O objectivo é garantir que os filmes escolhidos sejam estimulantes para o desenvolvimento dos jovens espectadores. Temos em conta, para além da faixa etária, claro, os temas e conteúdos, a linguagem audiovisual utilizada e os valores e mensagens. Temos uma relação próxima com alguns professores: já aconteceu, por exemplo, eu ter dúvidas sobre determinado filme e enviá-lo a um grupo de professores para me darem a sua opinião.
Por fim, mas acima de tudo, a qualidade artística, claro. Fico muito contente quando um dos filmes escolhidos para as sessões escolares é premiado pelo júri.
FC: Quais as actividades, exibições ou eventos que a entusiasmam mais nesta edição para observar resultados?

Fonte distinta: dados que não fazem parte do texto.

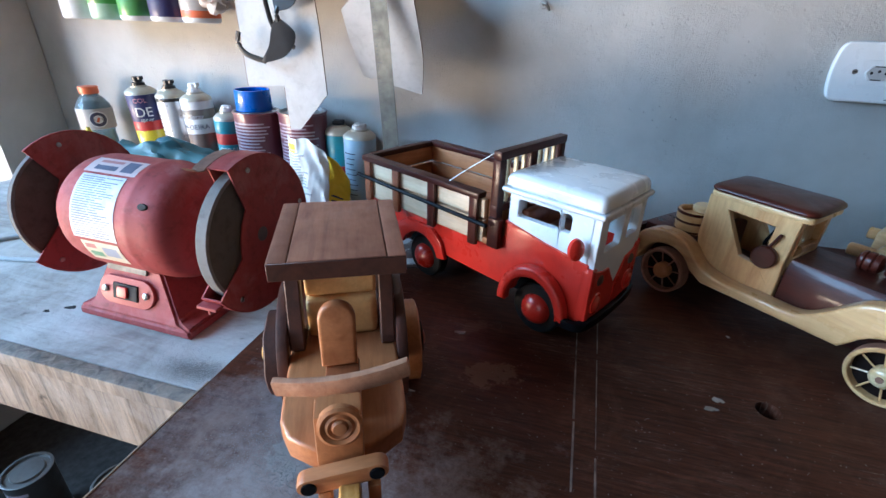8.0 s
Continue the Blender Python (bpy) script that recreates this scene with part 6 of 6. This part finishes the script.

PS: Relativamente às sessões escolares, este ano, temos a novidade de uma sessão na Cinemateca para o ensino secundário; penso que vai ser uma oportunidade excelente para os jovens visitarem um espaço tão especial. Como co-directora, sem dúvida a mostra de cinema da Palestina que vai ter lugar na Cinemateca entre os dias 4 e 7 de Novembro, é uma mostra necessária, urgente!
FC: Quais são as principais aprendizagens e desafios que surgem na mediação destas sessões com o corpo docente e discente?
PS: Eu sou professora, por isso conheço bem a dinâmica dos estabelecimentos de ensino, o que ajuda bastante. Penso que o maior desafio é programar sessões que, ao mesmo tempo, sensibilizem, abram horizontes, mas que também divirtam.
FC: Quais os principais feedbacks que recebem dos professores e como estes influenciam a programação das sessões futuras?
PS: Eu diria que o principal e mais motivador feedback é o regresso das escolas no ano seguinte. Temos escolas que vão desde a primeira edição das sessões escolares, temos professores que mudam de escola e levam consigo os Olhares. De facto, até agora, o feedback tem sido sempre muito positivo o que nos dá muita satisfação, mas também um enorme sentido de responsabilidade.
Não quero deixar terminar esta entrevista sem agradecer o vosso interesse e a pertinência das questões colocadas.